A Horseradish
Saturday 14th December 2019 6:03pm [Edited]
8,475 posts
Mid 1970s - Early 1980s - 13 to 19 (Part 1)
By 1979 when aged 16 I had worked out quite a lot about my own map as most do, not that it is necessarily right. I had been one of three high fliers at my bog standard junior school and then in the first two years at the senior school come 120th out of 120 in the end of year exams. That, among other things, was a heavy and confusing blow. While I picked up somewhat in the next three years by working twice as hard as many others there, there was a big question mark on how the O'levels would go. Given my past, it could have been anything from dire to outstanding. I expected totally dire.
The policy was that anyone getting less than five would have to leave. Everyone else seemed so confident, I assumed it would be just one person and that that person would be me. In the end I got eight. Only one was to A grade. Even the English ones where I hoped to do well were Bs and two were Cs. I was astonished not only to be in a position of returning to the 6th form but to see how a quarter of the confident fee paying folk had just gone as if sent off into the abyss. My impression was that the school was amazed and deeply irritated that I had got through. And what I knew was that I didn't have three previously studied subjects in which I could cope with an A'level. I went by default, therefore, for politics as my third subject which wasn't taught there to O'level. From the outset, it seemed oddly that I already knew more than most.

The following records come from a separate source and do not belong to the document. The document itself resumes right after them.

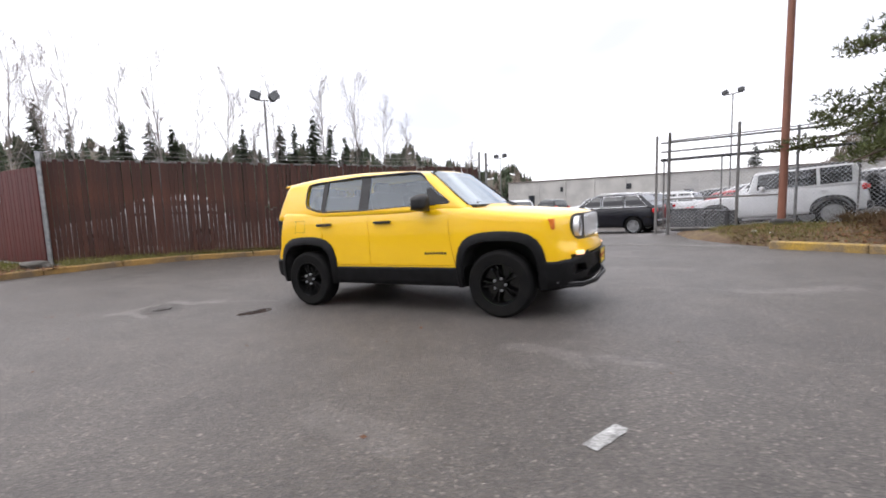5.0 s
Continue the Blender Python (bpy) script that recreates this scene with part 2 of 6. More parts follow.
ASPHALT = asphalt_mat()
TAR = pbr("dark_tar", (0.045, 0.044, 0.043), (0.075, 0.072, 0.070), 7, 0.4, bump=0.4, bscale=110, grain=0.4)
LINE = pbr("road_paint", (0.44, 0.44, 0.43), (0.19, 0.19, 0.18), 16, 0.6, grain=0.5, bscale=90)
CONC = pbr("concrete", (0.36, 0.35, 0.33), (0.25, 0.24, 0.22), 3, 0.85, bump=0.3, bscale=70, grain=0.2)
KERBY = pbr("faded_yellow_kerb", (0.46, 0.29, 0.045), (0.22, 0.16, 0.09), 4, 0.75, bump=0.4, bscale=60, grain=0.35)
KERBB = pbr("mossy_kerb", (0.34, 0.20, 0.055), (0.15, 0.105, 0.06), 3, 0.85, bump=0.4, bscale=50, grain=0.4)
SOIL = pbr("leafy_soil", (0.10, 0.062, 0.038), (0.17, 0.12, 0.06), 2.5, 0.95, bump=0.8, bscale=30, grain=0.5)
TURF = pbr("winter_turf", (0.155, 0.155, 0.040), (0.24, 0.20, 0.07), 1.2, 0.95, bump=0.9, bscale=45, grain=0.5)
MULCH = pbr("bark_mulch", (0.105, 0.030, 0.018), (0.055, 0.020, 0.014), 3, 0.95, bump=0.9, bscale=28, grain=0.6)
SLAT = pbr("brown_slat", (0.072, 0.023, 0.012), (0.036, 0.013, 0.009), 2.2, 0.62, bump=0.3, bscale=40, rand=0.26, grain=0.25, stretch=(3, 3, 0.4))
SLATG = pbr("weathered_slat", (0.16, 0.13, 0.115), (0.10, 0.075, 0.065), 2.2, 0.7, rand=0.3, grain=0.25, stretch=(3, 3, 0.4))
REDP = pbr("dark_red_panel", (0.135, 0.026, 0.024), (0.095, 0.022, 0.021), 1.5, 0.55, bump=0.15, grain=0.15, rand=0.10, stretch=(1, 1, 0.3))
GALV = pbr("galvanised_steel", (0.42, 0.43, 0.44), (0.28, 0.29, 0.30), 9, 0.42, 0.7, grain=0.15, rand=0.15)
DIRTYGALV = pbr("dull_fence_steel", (0.24, 0.24, 0.235), (0.15, 0.14, 0.13), 7, 0.6, 0.4, grain=0.2, rand=0.2)
WOODPOLE = pbr("stained_pole", (0.27, 0.11, 0.07), (0.19, 0.095, 0.07), 2, 0.75, bump=0.3, grain=0.3, stretch=(3, 3, 0.3))
WHITE = pbr("white_paint", (0.74, 0.74, 0.73), (0.64, 0.64, 0.63), 4, 0.5, grain=0.05)
REDPAINT = pbr("red_paint", (0.50, 0.035, 0.03), (0.36, 0.035, 0.03), 5, 0.5, grain=0.1)
BLACK = pbr("black_plastic", (0.010, 0.010, 0.011), (0.017, 0.017, 0.018), 8, 0.48, grain=0.1, bump=0.08, bscale=200)


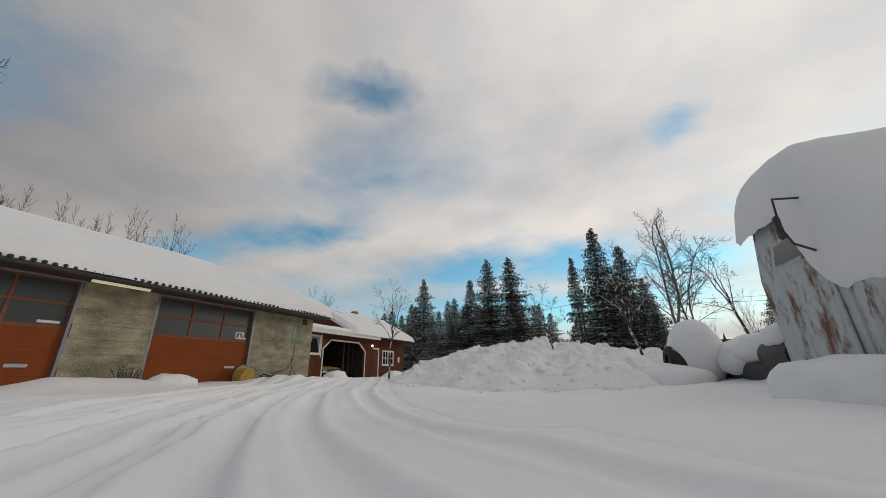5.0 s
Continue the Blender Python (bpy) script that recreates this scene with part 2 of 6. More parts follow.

All of us had had the benefit of witnessing a recent general election when we started the course in September 1979. This, though, was not a time of obsessive 24/7 news and political social media. It all felt a bit niche and ever so slightly cool compared with studying Physics or Greek. I was lucky. Having been overly respectful and even timid in the presence of teachers, in truth I don't think I had liked any of them. But with Adrian Garne, a quiet, thoughtful and meticulous young guy, I landed on my feet. He immediately took to my written work and was able to be non judgemental about my inability to talk or use eye contact in class. This was with hindsight an odd personality, even for an adolescent, in that when with family and a few friends I knew well I was very talkative, light hearted, humourous and even considered outgoing but elsewhere I was not so much timid as rigidly terrified. It wasn't really known by those who mattered as they never saw it but it was patently obvious in the day to day where it appeared very peculiar, Internally, I wrongly blamed the school.
On Googling Garne earlier in the current decade, I discovered he had later become the Head of a mixed gender state school of some standing in the North of England and, astonishingly in some ways, was Tim Farron's personal secretary. All those decades earlier, he was steadfast in refusing to reveal to any of us his own political leanings. But there was a very awkward moment around the time that I sat my A'level in 1981 when I walked into my one and only SDP meeting after the formation of the SDP with my head down and he was standing among the people there. It felt like I had somehow exposed him and I found it impossible to speak. I think he often wondered from the outset how I knew so much already.
The truth of it was that I was so scared to get up for school every morning, I delayed it as I saw it by listening to the radio until 2 or 3 in the morning. Talk radio, phone ins and so on were a lot lighter than they are these days but I learnt an awful lot from that experience. For all of my capabilities for rationality, I was deeply emotional so there was too an emotional quality to my political interest so that it seemed especially personally meaningful. A part of it involved quietly getting my own back for a troubled five years, Instinctively I felt that it was an opportunity to express how I did not closely identify with the school although the others studying alongside me were actually pretty good to me. They had matured. And several of them were fairly open to different angles in a way that many on other subjects were not. Nevertheless, time had also moved on since the days of my interview. Only one of these sixth formers was Labour. All the others were Tory. And I was the one centrist which until 1981 meant Liberal so what I wrote was chiming with my teacher and unique there.
AG in his modest precise way was very proactive. He took us all to the Commons to witness PMQs and into a Committee Room. Neil Kinnock, who was very young then and not very well known, stood out. I remember returning full of enthusiasm about having witnessed "the next Aneurin Bevan". Little did any of us know that he would become leader and then sell out to the EU. He brought in the Conservative MP for Croydon Central, John Moore, to mark one of our essays and discuss them with us. Moore was being spoken about as a possible next Tory leader "in the mould of JFK" should Thatcher turn out to be ineffective. I didn't really like the bloke. He seemed to ooze and was sharply critical of my essay but still he gave it the third highest mark, Not very long afterwards he faded away and no one now remembers him.